Kid cook: The proof is in the baking

On her blog, local pastry chef Zoë François wrote a post called “Baking bread with four boys.” I have a hard enough time baking bread myself, much less with my kids (and two of their friends). My bread either doesn’t rise or they don’t turn out like the picture-perfect loaves I see on Martha Stewart’s show.

But François says good bread doesn’t have to be difficult or take hours to prepare. She and her colleague Jeff Hertzberg wrote the book Artisan Bread in Five Minutes a Day, to teach others their secrets.

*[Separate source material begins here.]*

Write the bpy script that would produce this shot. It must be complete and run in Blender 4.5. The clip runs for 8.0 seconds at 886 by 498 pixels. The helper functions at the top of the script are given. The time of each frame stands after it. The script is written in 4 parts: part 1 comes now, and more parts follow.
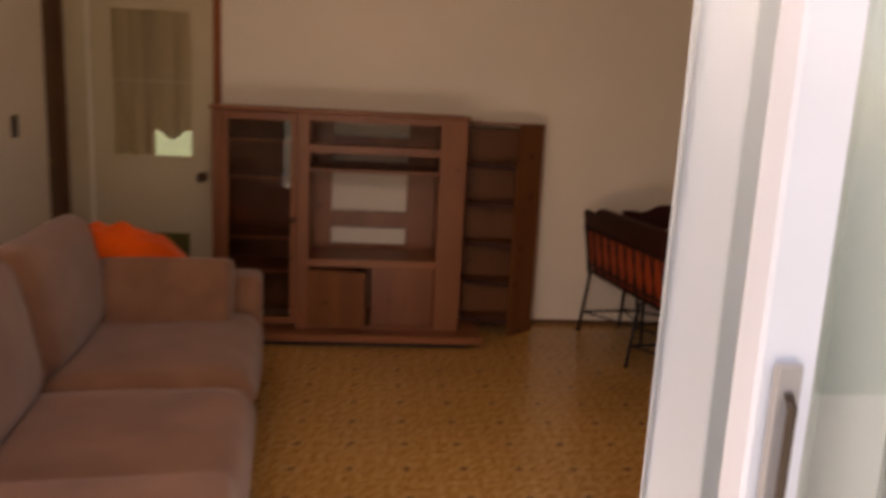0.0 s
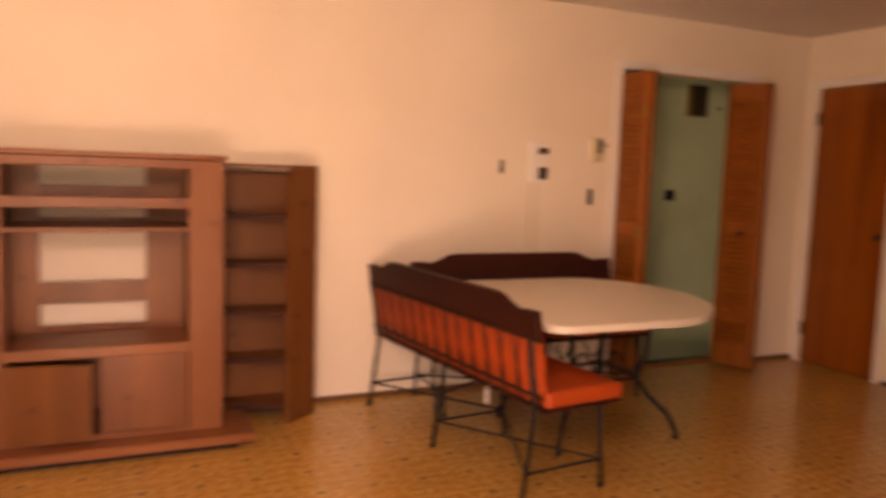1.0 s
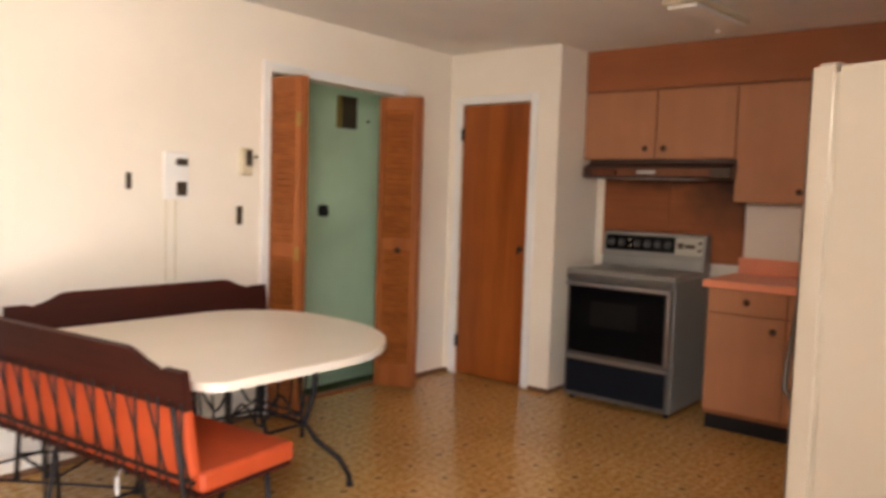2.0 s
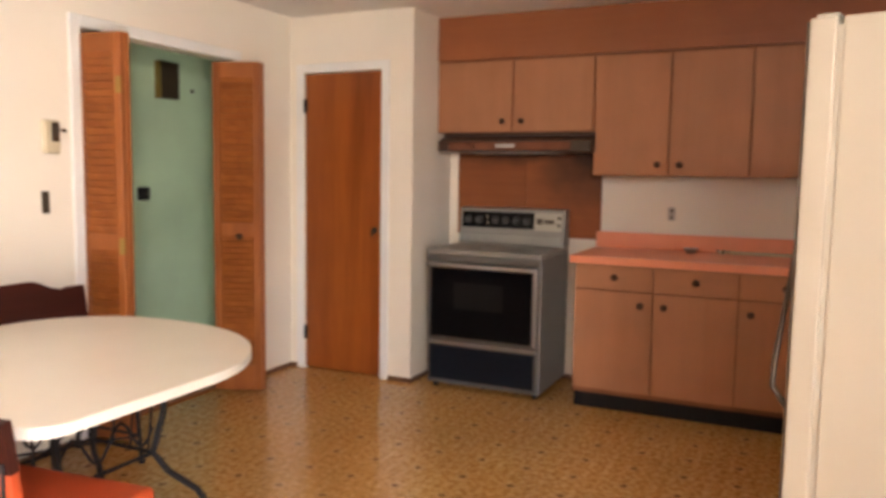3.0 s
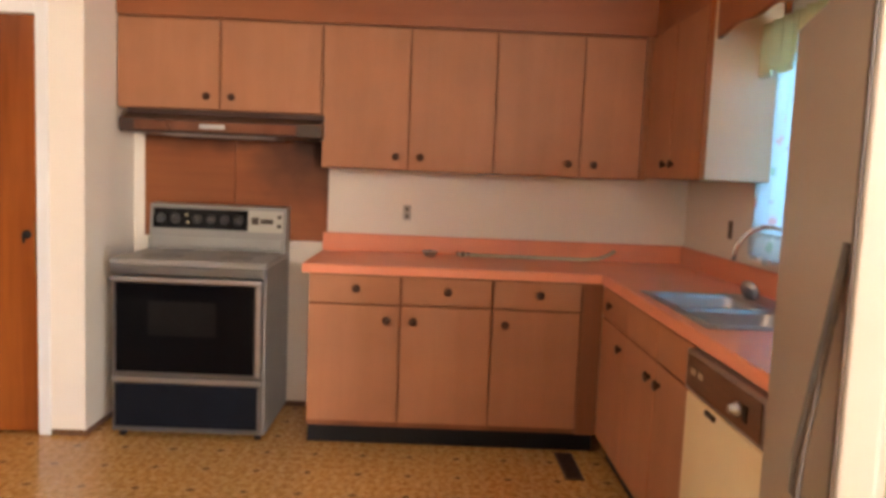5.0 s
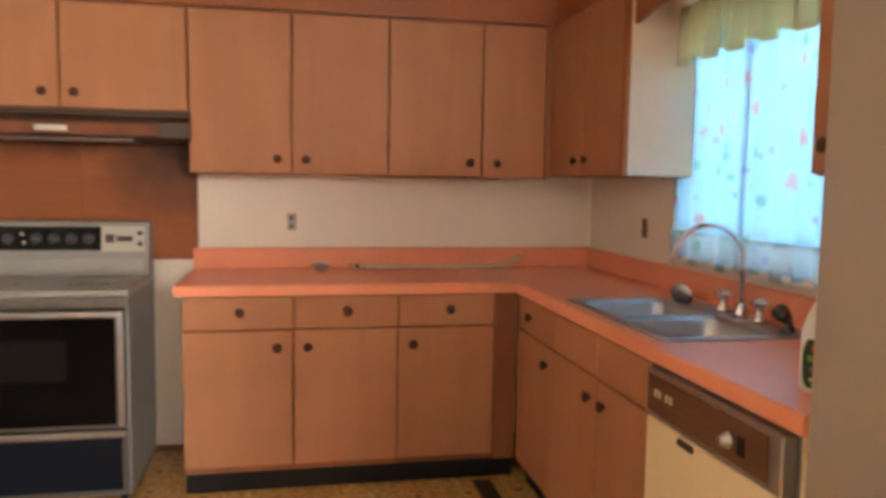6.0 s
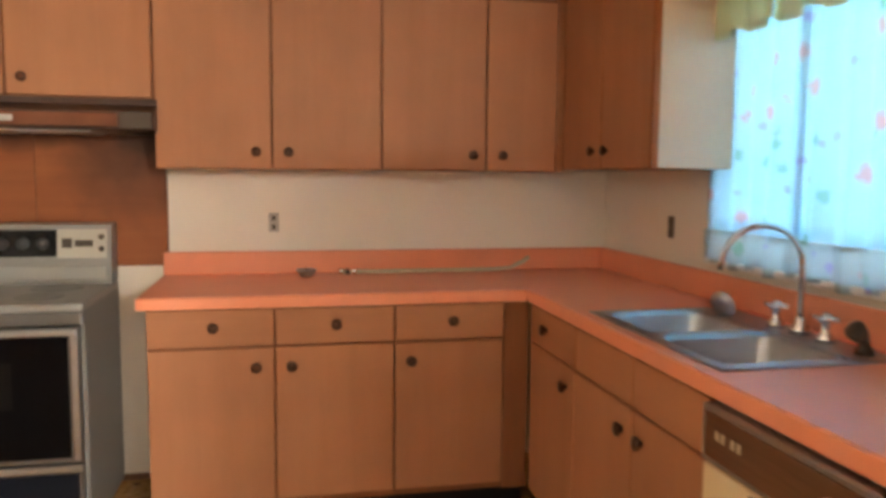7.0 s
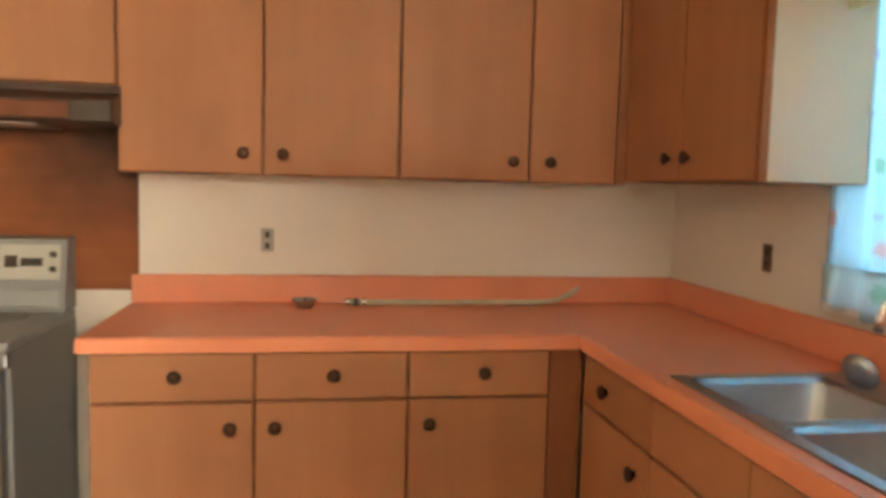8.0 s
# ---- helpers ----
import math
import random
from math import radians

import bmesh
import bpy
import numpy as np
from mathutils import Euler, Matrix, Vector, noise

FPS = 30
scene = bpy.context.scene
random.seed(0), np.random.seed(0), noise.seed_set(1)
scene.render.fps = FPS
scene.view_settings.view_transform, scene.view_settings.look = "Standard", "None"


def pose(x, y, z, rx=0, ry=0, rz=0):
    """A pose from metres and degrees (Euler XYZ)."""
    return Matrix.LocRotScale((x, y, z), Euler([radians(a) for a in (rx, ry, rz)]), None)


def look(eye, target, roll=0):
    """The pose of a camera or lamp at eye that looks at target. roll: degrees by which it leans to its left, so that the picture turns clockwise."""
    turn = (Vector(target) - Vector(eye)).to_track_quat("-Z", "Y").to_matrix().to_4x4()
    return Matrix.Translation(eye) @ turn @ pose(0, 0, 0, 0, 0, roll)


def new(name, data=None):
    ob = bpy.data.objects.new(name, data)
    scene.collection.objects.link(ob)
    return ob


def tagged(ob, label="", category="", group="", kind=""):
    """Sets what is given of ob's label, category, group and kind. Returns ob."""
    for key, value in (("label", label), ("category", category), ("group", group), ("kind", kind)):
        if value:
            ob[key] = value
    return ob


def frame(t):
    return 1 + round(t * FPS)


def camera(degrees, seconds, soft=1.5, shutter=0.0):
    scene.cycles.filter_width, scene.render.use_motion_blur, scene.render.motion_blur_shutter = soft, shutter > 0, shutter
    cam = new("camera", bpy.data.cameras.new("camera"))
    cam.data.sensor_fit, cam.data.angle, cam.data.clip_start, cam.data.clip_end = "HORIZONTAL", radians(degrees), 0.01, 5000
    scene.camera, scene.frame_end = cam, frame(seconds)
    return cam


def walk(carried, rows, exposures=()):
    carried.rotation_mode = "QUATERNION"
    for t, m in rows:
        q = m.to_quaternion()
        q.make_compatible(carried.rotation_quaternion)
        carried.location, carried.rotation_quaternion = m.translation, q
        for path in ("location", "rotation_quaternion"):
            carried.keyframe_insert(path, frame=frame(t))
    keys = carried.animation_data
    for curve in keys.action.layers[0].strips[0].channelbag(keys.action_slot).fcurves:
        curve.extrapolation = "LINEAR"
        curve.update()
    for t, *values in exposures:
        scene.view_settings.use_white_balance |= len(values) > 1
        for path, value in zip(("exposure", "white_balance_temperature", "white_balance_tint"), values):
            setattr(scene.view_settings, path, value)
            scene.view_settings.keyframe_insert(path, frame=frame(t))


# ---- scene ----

Of course, I was skeptical. I have tried more than 20 bread recipes and had mixed results with each one. But now that I’ve tried François and Hertzberg’s master recipe, I think I’m a convert. My kids and I followed the authors’ simple and detailed instructions and made tasty and good-looking bread (the crazy shapes my son made weren’t so attractive, but beauty is in the eye of the beholder).

My kids really liked watching the dough rise and loved the last phase — shaping the dough. As François writes, “Let them use their fingers, rolling pins, cookie cutters, and let their imaginations go wild.” They can shape it into everything from snowflakes to Pokemon characters. And, when they’re finished, they will have as much fun eating the bread as they did baking it!”

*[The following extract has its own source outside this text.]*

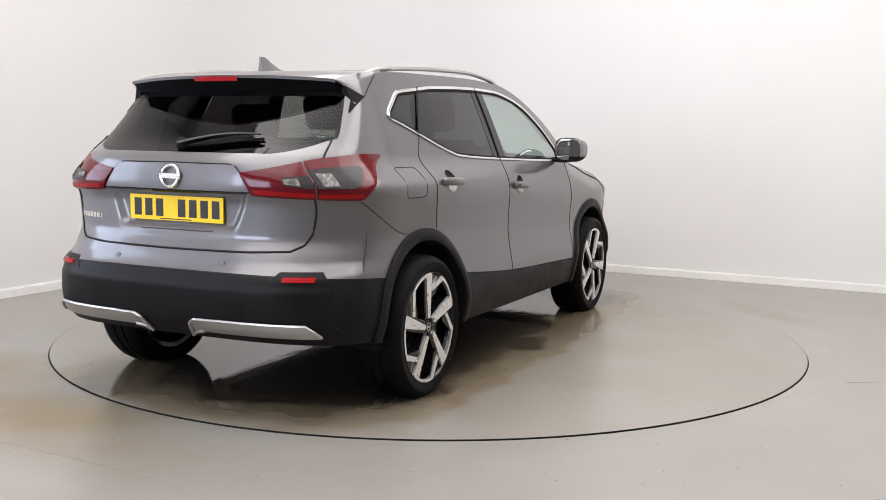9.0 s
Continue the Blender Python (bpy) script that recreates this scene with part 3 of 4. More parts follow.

Find more fun and tasty recipes under the “kids” category on François’s blog, and explore the rest of her work as well. You won’t be disappointed, unless, of course, you are dieting.

Bridget O’Boyle teaches kids and adults to cook at Cooks of Crocus Hill.

Master Recipe

Artisan Bread in Five Minutes a Day (used with permission)

Makes four 1-pound loaves

3 cups lukewarm water (about 100º F)
1 1/2 tablespoons granulated yeast
1 1/2 tablespoons kosher or other coarse salt
6 1/2 cups all-purpose white flour
Cornmeal for the pizza peel

1. In a 5-quart bowl, mix the yeast, water, and salt. Add all the flour, then use a wooden spoon to mix until all ingredients are uniformly moist. This will produce a loose and very wet dough.

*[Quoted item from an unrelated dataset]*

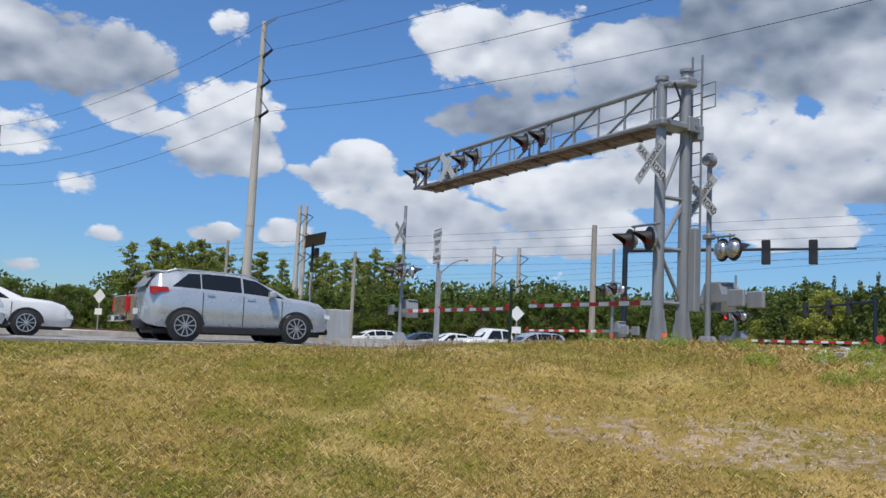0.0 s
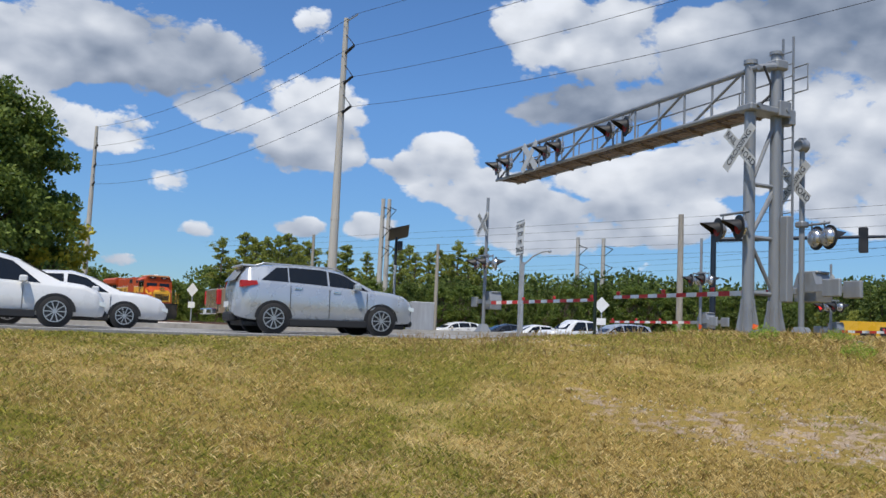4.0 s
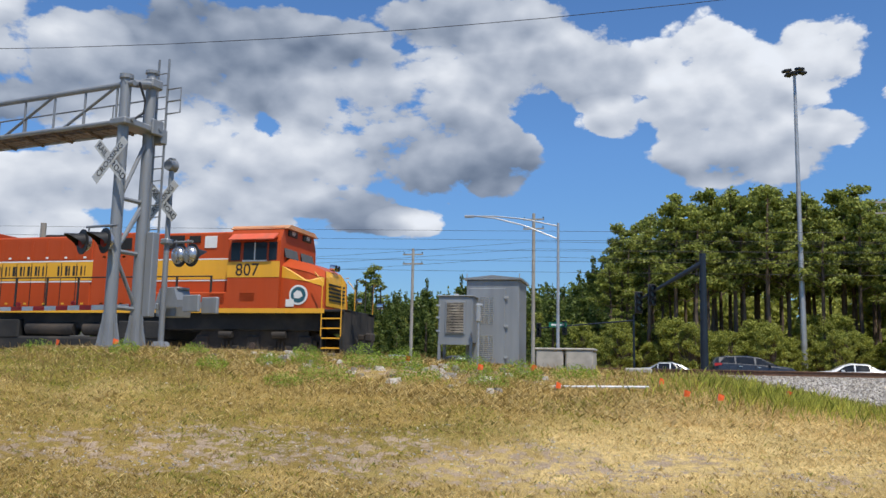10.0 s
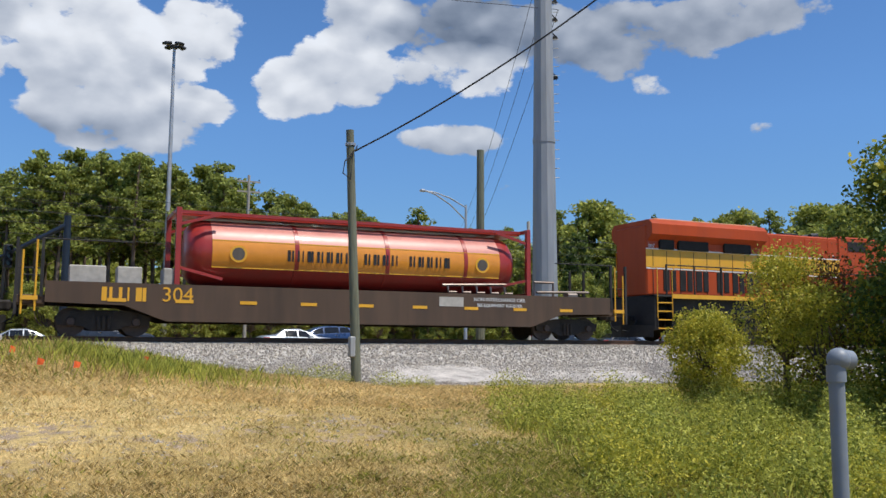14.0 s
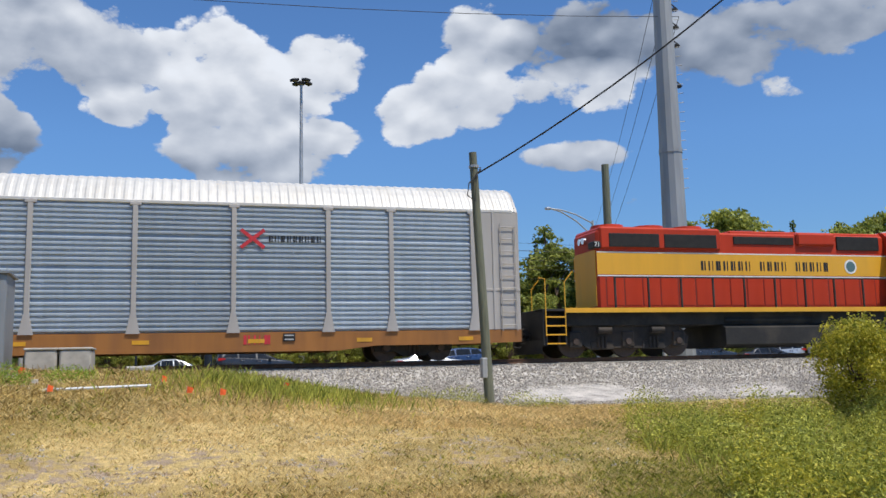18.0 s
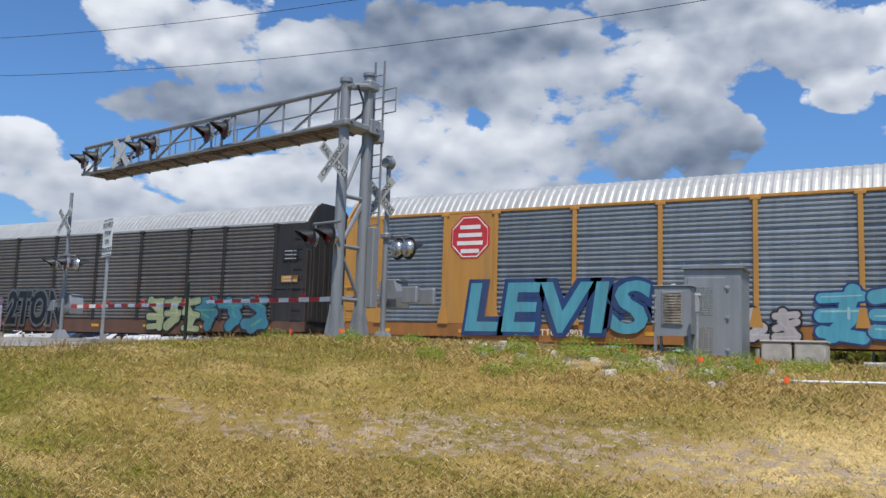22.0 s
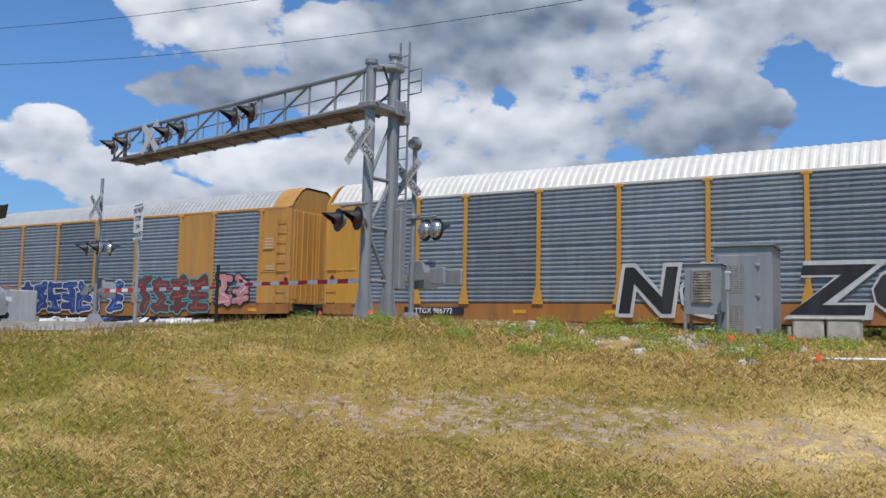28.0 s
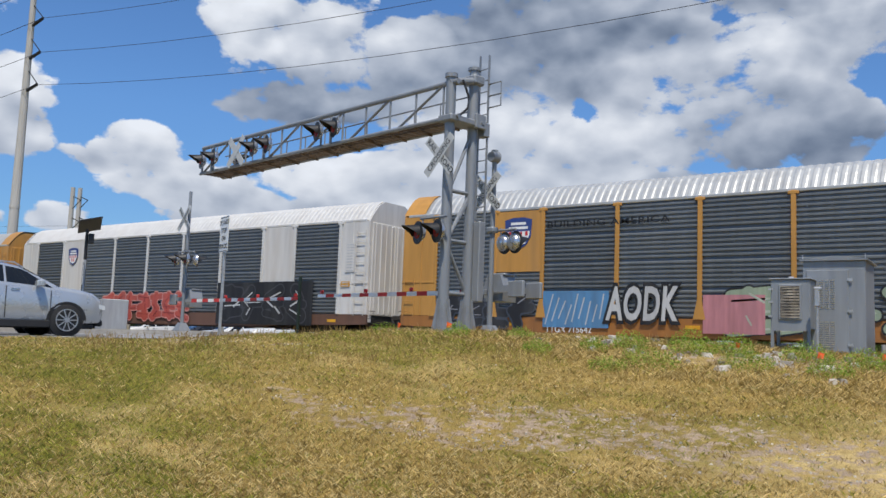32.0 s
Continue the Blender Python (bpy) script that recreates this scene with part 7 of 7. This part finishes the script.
def box_van():
    v = thing("delivery_van", "yellow and black delivery van passing beyond the tracks", "van", pose(-40, 43, 1.03))
    part("body", Mesh().extrude_y([(0, 0.35), (4.9, 0.35), (5.0, 0.7), (4.75, 1.15), (4.1, 1.95), (3.6, 2.15), (0.1, 2.2), (0, 2.0)], -0.95, 0.95), CAR_YELLOW, v)
    part("graphic", Mesh().box(2.1, 4.2, -0.962, -0.952, 0.5, 1.9), CAR_DARK, v, "black painted panel")
    part("lettering", Mesh().box(1.1, 1.9, -0.962, -0.952, 1.1, 1.6), CAR_DARK, v)
    part("windscreen", Mesh().add([(4.79, -0.8, 1.2), (4.79, 0.8, 1.2), (4.17, 0.75, 1.93), (4.17, -0.75, 1.93)], [(0, 1, 2, 3)]), GLASS, v)
    for s in (-1, 1):
        for x in (0.95, 4.05):
            wheel(v, x, s * 0.96, 0.36, s, 6)
    return v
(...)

2. Cover with a lid (not airtight). Allow the mixture to rise at room temperature until it begins to collapse, about 2 hours, but no more than 5 hours.

3. After rising, the dough can be baked immediately, or covered (not completely airtight) and refrigerated up to 14 days. The dough will be easier to work with after at least 3 hours refrigeration.

4. On baking day, prepare a pizza peel by sprinkling it liberally with cornmeal. Uncover the dough and sprinkle the surface with flour. Pull up and cut off a 1-pound (grapefruit-size) piece of dough (serrated knives are best). Refrigerate the remaining dough for another time.

5. Hold the mass of dough in your hands and add a little more flour as needed so it won’t stick. Create a smooth ball of dough by gently pulling the sides down around to the bottom, rotating the ball a quarter-turn as you go. While shaping, most of the dusting flour will fall off. The bottom of the loaf may appear to be a collection of bunched ends, but it will flatten out during resting and baking. Shaping should take no more than 1 minute.

6. Place the dough on the pizza peel. Allow the loaf to rest about 40 minutes. It does not need to be covered and may not rise much.

7. Twenty minutes before baking, place a pizza stone or another baking sheet on the center rack of the oven. Remove any upper racks. Place a broiler pan on a rack below the pizza stone or on the floor of the oven. Preheat oven to 450 F.

8. When the dough has rested for 40 minutes, dust the top liberally with flour, then use a serrated knife to slash a 1/4-inch-deep cross or tic-tac-toe pattern into the top.

9. Slide the loaf off the peel and onto the baking stone. Quickly but carefully pour 1 cup of hot water into the broiler tray and close the oven door.

10. Bake for about 30 minutes, or until the crust is nicely browned and firm to the touch. Allow the bread to cool completely, preferably on a wire cooling rack.